- [Set task] List each line in which the string "this" appears.

- [Given material]
:::::
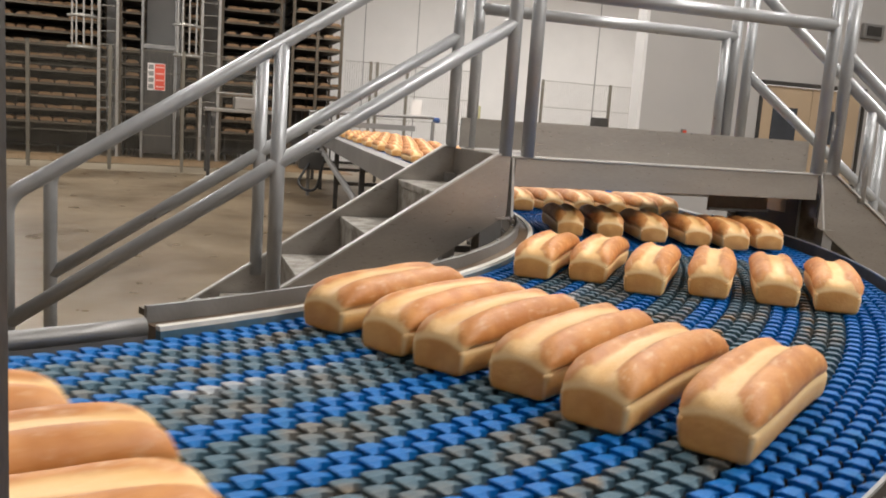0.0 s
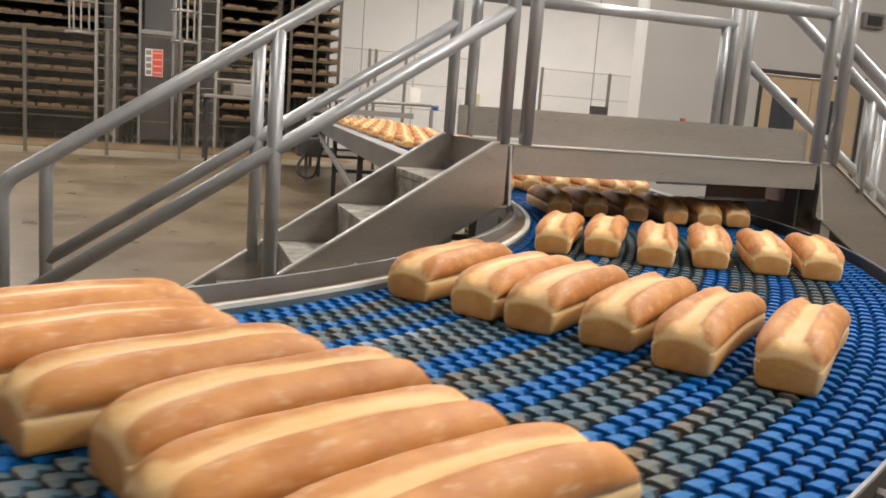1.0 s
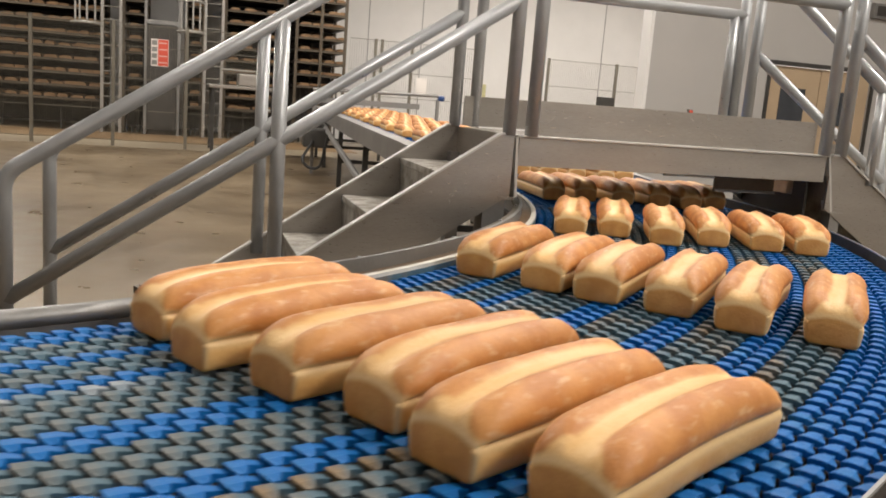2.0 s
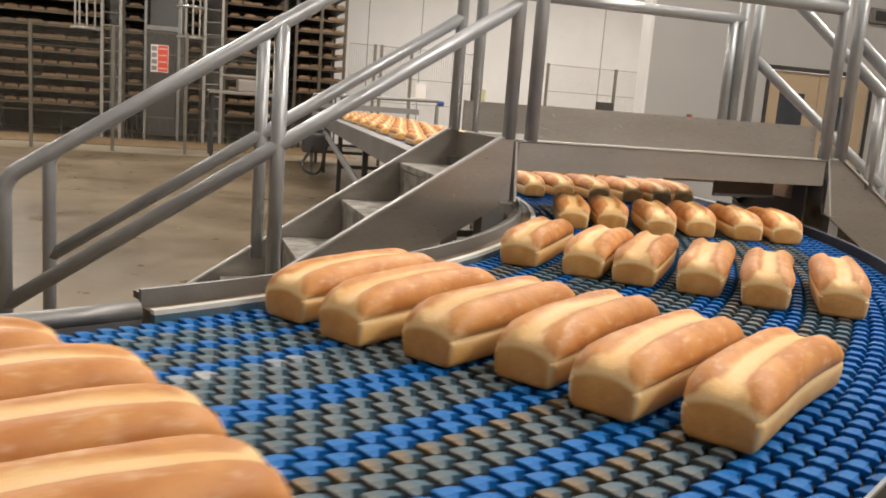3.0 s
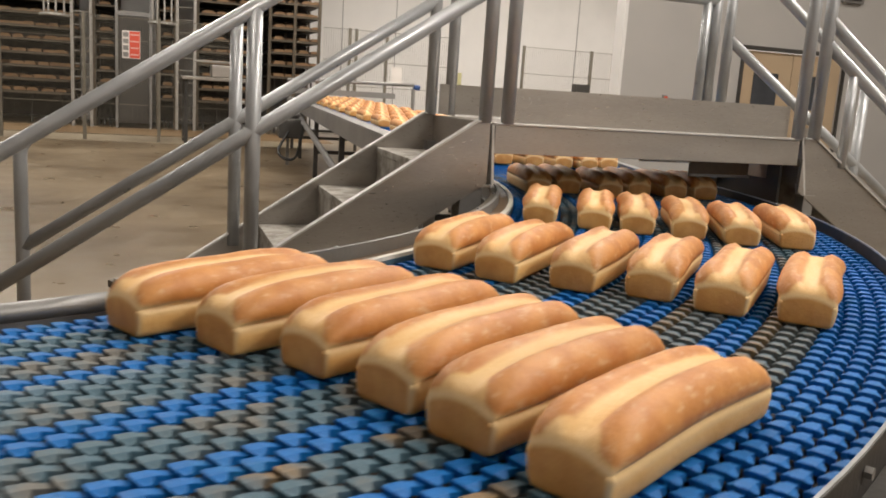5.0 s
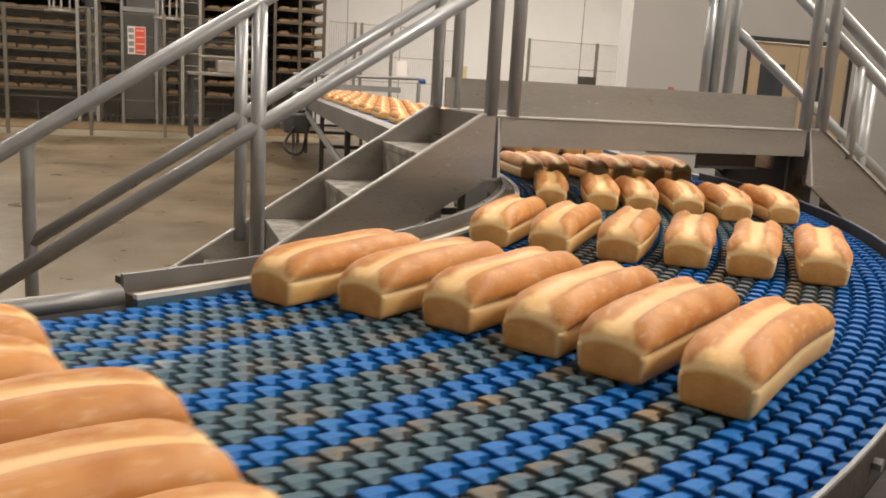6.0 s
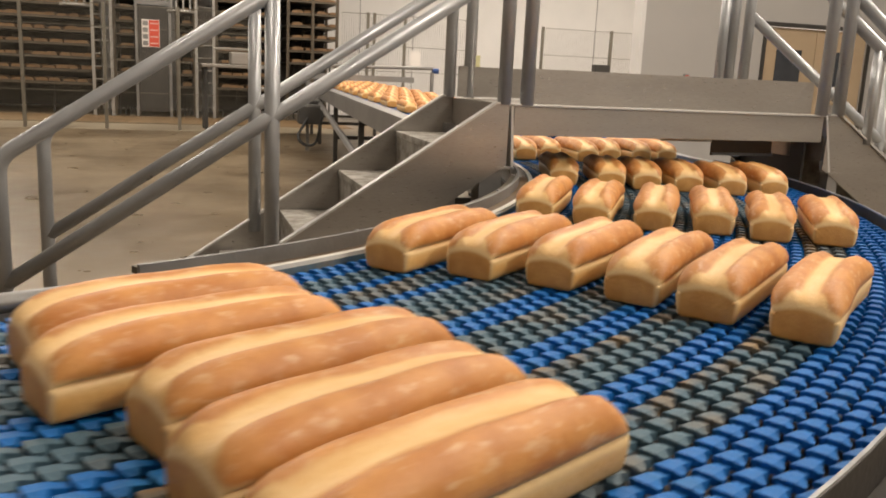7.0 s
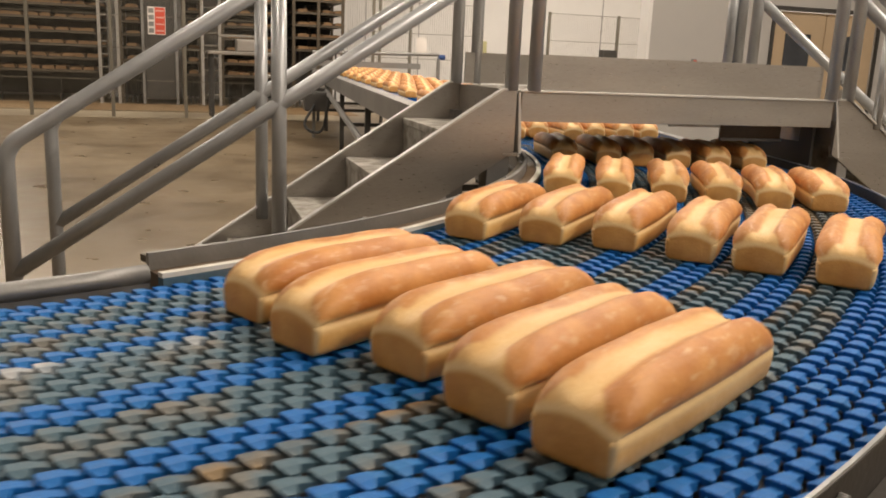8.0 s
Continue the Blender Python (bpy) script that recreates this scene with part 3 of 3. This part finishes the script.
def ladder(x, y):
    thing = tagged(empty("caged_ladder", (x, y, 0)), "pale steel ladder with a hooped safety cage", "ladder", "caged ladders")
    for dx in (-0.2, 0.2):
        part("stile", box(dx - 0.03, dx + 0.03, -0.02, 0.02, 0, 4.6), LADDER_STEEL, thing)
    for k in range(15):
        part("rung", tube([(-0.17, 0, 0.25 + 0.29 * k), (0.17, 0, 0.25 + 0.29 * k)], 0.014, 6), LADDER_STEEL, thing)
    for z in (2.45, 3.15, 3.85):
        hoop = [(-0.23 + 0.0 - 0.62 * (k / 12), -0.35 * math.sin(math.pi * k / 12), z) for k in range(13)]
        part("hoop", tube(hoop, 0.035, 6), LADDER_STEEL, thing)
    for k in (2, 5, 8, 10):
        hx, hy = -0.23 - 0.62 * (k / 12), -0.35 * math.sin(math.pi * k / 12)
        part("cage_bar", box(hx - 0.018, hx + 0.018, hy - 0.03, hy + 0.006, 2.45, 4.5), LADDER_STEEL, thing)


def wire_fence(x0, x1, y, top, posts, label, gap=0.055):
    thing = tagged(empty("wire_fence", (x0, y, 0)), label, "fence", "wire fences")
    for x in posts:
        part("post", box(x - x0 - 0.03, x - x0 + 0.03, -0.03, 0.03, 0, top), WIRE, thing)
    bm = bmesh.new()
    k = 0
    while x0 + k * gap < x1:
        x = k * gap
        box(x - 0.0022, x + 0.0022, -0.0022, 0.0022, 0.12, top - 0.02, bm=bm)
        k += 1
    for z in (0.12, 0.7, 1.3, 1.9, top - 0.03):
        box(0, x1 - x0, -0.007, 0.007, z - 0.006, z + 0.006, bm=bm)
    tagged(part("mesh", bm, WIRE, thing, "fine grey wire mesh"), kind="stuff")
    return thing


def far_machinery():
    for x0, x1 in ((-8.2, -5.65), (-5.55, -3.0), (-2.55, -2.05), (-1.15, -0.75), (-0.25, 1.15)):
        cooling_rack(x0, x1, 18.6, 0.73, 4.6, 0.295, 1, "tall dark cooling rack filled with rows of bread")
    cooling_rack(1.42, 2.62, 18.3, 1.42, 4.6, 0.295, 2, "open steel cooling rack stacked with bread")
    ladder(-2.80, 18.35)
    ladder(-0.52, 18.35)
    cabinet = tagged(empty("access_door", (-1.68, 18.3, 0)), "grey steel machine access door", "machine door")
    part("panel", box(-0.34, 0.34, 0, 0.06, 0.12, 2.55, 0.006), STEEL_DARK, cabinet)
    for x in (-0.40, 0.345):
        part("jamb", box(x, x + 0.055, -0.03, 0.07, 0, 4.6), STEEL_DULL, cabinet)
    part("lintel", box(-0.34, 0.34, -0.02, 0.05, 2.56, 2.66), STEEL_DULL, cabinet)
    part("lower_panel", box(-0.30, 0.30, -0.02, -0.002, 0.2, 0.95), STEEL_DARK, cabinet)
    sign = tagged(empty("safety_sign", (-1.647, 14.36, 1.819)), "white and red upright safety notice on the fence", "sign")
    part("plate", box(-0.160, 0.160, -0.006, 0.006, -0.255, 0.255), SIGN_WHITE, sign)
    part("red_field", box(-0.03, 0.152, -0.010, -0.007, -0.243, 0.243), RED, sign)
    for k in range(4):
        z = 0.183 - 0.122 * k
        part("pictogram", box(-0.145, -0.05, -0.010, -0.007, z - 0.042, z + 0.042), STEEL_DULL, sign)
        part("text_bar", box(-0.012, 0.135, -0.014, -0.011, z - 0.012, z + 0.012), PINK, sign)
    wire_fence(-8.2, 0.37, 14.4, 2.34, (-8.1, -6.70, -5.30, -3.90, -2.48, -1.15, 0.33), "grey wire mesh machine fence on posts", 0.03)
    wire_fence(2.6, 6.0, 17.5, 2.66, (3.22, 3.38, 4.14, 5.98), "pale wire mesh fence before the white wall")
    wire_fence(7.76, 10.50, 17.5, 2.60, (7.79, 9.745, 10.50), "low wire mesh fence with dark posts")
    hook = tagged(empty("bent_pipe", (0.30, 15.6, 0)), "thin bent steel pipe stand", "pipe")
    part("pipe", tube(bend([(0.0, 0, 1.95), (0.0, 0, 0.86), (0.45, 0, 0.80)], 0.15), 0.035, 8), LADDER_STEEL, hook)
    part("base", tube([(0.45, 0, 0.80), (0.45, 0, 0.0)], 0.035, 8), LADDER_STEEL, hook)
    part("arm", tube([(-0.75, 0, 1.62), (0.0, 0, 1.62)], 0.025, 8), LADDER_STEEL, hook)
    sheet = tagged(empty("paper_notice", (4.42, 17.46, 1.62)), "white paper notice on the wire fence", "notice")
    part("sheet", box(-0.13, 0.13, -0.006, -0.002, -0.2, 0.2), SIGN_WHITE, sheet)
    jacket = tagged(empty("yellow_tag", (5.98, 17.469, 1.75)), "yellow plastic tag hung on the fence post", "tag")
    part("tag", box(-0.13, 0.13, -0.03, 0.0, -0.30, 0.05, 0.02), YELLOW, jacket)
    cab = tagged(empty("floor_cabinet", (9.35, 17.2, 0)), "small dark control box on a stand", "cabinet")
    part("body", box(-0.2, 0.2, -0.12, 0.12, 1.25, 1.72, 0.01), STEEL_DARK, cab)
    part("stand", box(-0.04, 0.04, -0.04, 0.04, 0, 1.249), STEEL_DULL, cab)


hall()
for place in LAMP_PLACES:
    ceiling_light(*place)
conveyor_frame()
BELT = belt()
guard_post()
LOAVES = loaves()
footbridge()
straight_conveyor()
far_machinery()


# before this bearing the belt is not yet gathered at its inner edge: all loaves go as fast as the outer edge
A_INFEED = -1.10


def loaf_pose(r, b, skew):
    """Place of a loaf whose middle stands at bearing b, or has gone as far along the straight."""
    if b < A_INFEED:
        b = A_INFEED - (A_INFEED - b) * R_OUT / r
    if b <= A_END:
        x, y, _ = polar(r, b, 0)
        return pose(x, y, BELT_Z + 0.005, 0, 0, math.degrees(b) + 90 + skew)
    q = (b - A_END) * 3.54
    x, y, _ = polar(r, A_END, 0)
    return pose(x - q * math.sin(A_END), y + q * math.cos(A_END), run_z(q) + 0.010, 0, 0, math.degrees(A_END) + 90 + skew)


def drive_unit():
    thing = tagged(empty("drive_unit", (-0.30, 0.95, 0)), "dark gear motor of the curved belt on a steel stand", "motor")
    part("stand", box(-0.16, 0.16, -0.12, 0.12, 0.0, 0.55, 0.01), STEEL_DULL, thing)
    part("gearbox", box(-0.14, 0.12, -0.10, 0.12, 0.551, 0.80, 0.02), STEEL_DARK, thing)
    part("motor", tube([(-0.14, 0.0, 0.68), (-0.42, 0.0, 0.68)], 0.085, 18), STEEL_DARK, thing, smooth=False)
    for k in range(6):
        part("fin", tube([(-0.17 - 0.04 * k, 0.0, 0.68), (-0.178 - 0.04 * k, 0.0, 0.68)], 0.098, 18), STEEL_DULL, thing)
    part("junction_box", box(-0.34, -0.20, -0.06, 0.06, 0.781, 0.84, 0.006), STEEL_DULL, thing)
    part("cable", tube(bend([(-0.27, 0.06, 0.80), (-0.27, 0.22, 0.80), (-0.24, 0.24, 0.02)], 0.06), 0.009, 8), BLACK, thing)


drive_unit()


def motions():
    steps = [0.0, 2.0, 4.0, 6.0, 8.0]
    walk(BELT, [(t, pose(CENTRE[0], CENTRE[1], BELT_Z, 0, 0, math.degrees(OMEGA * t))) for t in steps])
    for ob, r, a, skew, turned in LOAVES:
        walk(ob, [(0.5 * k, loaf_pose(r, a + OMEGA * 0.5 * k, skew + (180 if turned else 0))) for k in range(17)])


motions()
:::::
- [Full output]
Continue the Blender Python (bpy) script that recreates this scene with part 3 of 3. This part finishes the script.
# before this bearing the belt is not yet gathered at its inner edge: all loaves go as fast as the outer edge